While OFC realized some success, the impact of the operation was limited. The concept had to be modified to touch more businesses and communities. To that end, two venture capital firms were organized to execute the OFC mission. The two firms – Syndicated Communications, Inc., headed by Herbert Wilkins, Sr., and Fulcrum Venture Capital Corporation, headed by Robert Kemp, have had a significant impact. SYNCOM began with an investment from OFC, and has, along with the partnerships it created, provided funding and coaching to an estimated 200 small companies, including BET and Radio One. During the 1980s SYNCOM became independent of OFC, and the firm continues to grow today, supporting businesses in the minority and non-minority communities.

Fulcrum is smaller and has had less impact than SYNCOM. It began with a $1.5 million investment from OFC and leveraged that investment by issuing preferred stock to the Small Business Administration [SBA] and the Department of Transportation [DOT]. This allowed Fulcrum to provide financing and coaching to minority firms.

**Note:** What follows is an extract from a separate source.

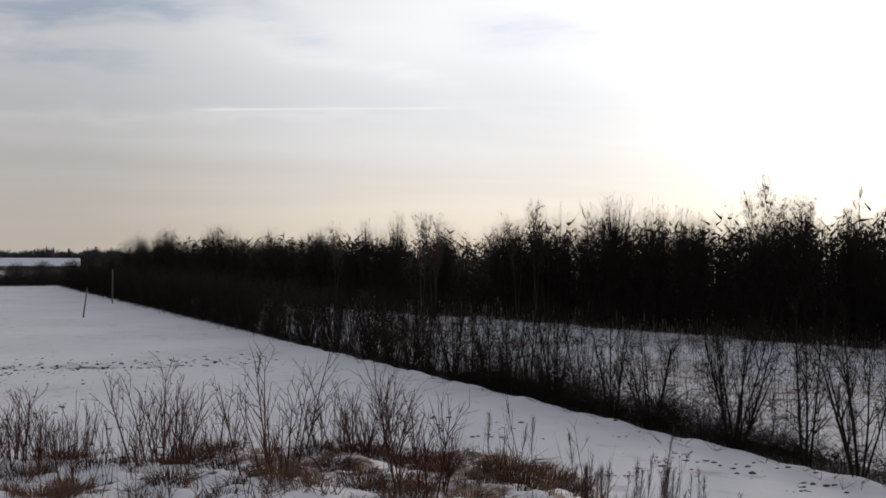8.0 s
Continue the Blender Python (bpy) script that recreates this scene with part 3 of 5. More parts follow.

While Fulcrum did not achieve SYNCOM’s level of success, it has financed over 50 minority led small businesses and has returned nearly four times OFC’s original cash investment. It repaid SBA and DOT for the preferred stock and provided operating funds to OFC through the payment of dividends. Fulcrum’s management, under the leadership of Brian Argrett, also created Fulcrum Capital Partners; a $27 million limited partnership, in which OFC is a general and limited partner. Fulcrum Venture Capital Corporation and Fulcrum Capital Partners are now harvesting their investments.

In 2000, OFC embarked on its second major initiative to help close the economic gap between African Americans and the general population, the Innovation and Entrepreneurship Program. We reasoned that teaching entrepreneurship at the Historically Black Colleges and Universities (HBCUs) would have a powerful impact. In particular, we believed that those Black institutions offering a masters degree in business were well positioned to educate our young men and women in entrepreneurship.

OFC soon learned that only a few HBCUs included entrepreneurship in their business administration curriculum. The vision for the OFC Innovation and Entrepreneurship Program was to strengthen the curriculums and teaching at those institutions offering a masters degree in business. And with a solid educational exposure, many of these young men and women would become entrepreneurs. Even those who do not would be better prepared to compete in the corporate world.

In 2013, Thurgood Marshall College Fund (TMCF) acquired OFC, merging the two organizations with TMCF becoming the parent organization. With the appointment of Scott Lilly as OFC’s first President, the OFC’s Innovation and Entrepreneurship Program reached more students and ensured the HBCU community does its part to guarantee that there is a talented and diverse pipeline of future entrepreneurs.

In 2018, under the leadership of current CDO George Spencer, the OFC name was changed, and the division now functions as the Innovation & Entrepreneurship division.